3D scene code data
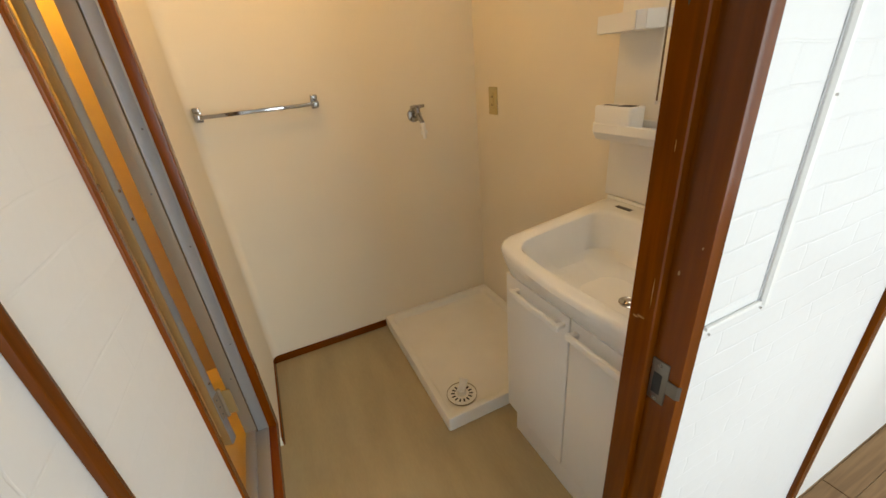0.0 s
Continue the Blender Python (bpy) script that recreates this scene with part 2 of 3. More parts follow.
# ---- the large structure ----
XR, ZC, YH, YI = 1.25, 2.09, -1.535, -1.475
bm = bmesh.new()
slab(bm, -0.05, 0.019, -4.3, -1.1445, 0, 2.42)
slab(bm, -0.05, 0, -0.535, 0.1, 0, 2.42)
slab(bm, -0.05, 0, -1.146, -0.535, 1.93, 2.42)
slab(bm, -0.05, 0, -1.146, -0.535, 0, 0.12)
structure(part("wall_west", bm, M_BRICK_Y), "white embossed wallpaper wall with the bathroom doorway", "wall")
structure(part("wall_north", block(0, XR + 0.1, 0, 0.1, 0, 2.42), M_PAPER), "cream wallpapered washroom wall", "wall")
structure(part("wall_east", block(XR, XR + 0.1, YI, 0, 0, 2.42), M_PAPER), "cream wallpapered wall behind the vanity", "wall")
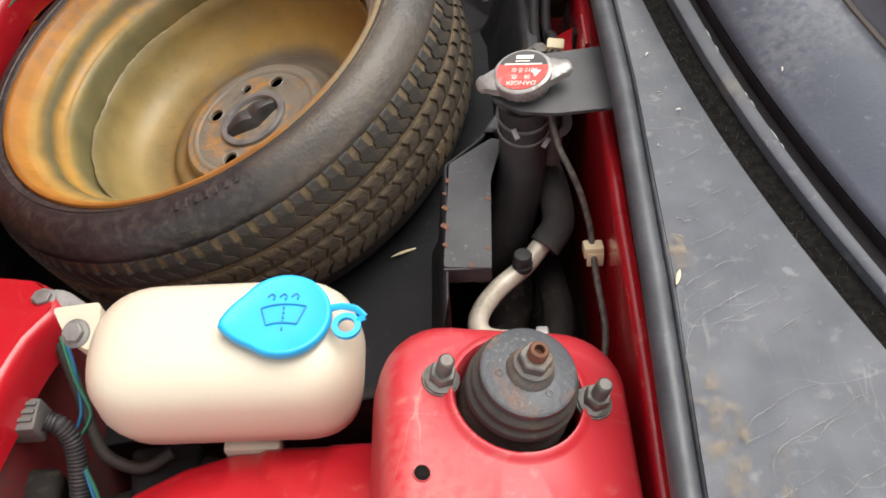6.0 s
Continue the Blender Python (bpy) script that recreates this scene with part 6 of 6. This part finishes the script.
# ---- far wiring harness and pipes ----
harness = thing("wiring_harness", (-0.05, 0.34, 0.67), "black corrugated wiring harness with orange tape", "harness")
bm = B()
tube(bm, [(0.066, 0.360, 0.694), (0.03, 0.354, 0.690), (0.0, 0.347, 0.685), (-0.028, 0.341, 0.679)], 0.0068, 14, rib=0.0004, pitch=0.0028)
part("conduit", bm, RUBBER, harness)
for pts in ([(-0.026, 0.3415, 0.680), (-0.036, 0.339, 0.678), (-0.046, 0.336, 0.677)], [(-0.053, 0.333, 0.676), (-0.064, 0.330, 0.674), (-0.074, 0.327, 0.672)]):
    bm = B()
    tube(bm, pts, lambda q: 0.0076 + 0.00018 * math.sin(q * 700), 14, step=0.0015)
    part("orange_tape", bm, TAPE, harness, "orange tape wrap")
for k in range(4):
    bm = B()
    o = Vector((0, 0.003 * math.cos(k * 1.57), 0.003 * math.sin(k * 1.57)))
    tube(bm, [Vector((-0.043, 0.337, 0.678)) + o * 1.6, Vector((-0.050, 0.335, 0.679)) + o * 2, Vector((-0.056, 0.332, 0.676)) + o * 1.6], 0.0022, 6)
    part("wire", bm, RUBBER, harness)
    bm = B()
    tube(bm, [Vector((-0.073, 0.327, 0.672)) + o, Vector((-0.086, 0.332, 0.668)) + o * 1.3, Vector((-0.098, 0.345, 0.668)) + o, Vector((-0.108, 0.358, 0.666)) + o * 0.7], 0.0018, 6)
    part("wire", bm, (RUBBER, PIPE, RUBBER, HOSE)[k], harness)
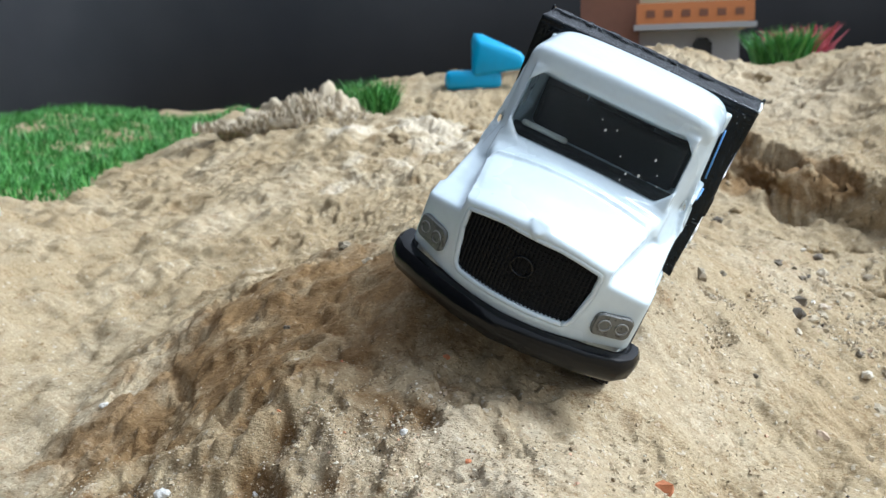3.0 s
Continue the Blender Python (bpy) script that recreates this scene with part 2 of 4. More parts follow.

§ Aim: Print out every entry above without changing a word, and leave out the pictures.

§ Written answer:
0.0 s
Continue the Blender Python (bpy) script that recreates this scene with part 2 of 3. More parts follow.
# ---- the large structure ----
XR, ZC, YH, YI = 1.25, 2.09, -1.535, -1.475
bm = bmesh.new()
slab(bm, -0.05, 0.019, -4.3, -1.1445, 0, 2.42)
slab(bm, -0.05, 0, -0.535, 0.1, 0, 2.42)
slab(bm, -0.05, 0, -1.146, -0.535, 1.93, 2.42)
slab(bm, -0.05, 0, -1.146, -0.535, 0, 0.12)
structure(part("wall_west", bm, M_BRICK_Y), "white embossed wallpaper wall with the bathroom doorway", "wall")
structure(part("wall_north", block(0, XR + 0.1, 0, 0.1, 0, 2.42), M_PAPER), "cream wallpapered washroom wall", "wall")
structure(part("wall_east", block(XR, XR + 0.1, YI, 0, 0, 2.42), M_PAPER), "cream wallpapered wall behind the vanity", "wall")
6.0 s
Continue the Blender Python (bpy) script that recreates this scene with part 6 of 6. This part finishes the script.
# ---- far wiring harness and pipes ----
harness = thing("wiring_harness", (-0.05, 0.34, 0.67), "black corrugated wiring harness with orange tape", "harness")
bm = B()
tube(bm, [(0.066, 0.360, 0.694), (0.03, 0.354, 0.690), (0.0, 0.347, 0.685), (-0.028, 0.341, 0.679)], 0.0068, 14, rib=0.0004, pitch=0.0028)
part("conduit", bm, RUBBER, harness)
for pts in ([(-0.026, 0.3415, 0.680), (-0.036, 0.339, 0.678), (-0.046, 0.336, 0.677)], [(-0.053, 0.333, 0.676), (-0.064, 0.330, 0.674), (-0.074, 0.327, 0.672)]):
    bm = B()
    tube(bm, pts, lambda q: 0.0076 + 0.00018 * math.sin(q * 700), 14, step=0.0015)
    part("orange_tape", bm, TAPE, harness, "orange tape wrap")
for k in range(4):
    bm = B()
    o = Vector((0, 0.003 * math.cos(k * 1.57), 0.003 * math.sin(k * 1.57)))
    tube(bm, [Vector((-0.043, 0.337, 0.678)) + o * 1.6, Vector((-0.050, 0.335, 0.679)) + o * 2, Vector((-0.056, 0.332, 0.676)) + o * 1.6], 0.0022, 6)
    part("wire", bm, RUBBER, harness)
    bm = B()
    tube(bm, [Vector((-0.073, 0.327, 0.672)) + o, Vector((-0.086, 0.332, 0.668)) + o * 1.3, Vector((-0.098, 0.345, 0.668)) + o, Vector((-0.108, 0.358, 0.666)) + o * 0.7], 0.0018, 6)
    part("wire", bm, (RUBBER, PIPE, RUBBER, HOSE)[k], harness)
3.0 s
Continue the Blender Python (bpy) script that recreates this scene with part 2 of 4. More parts follow.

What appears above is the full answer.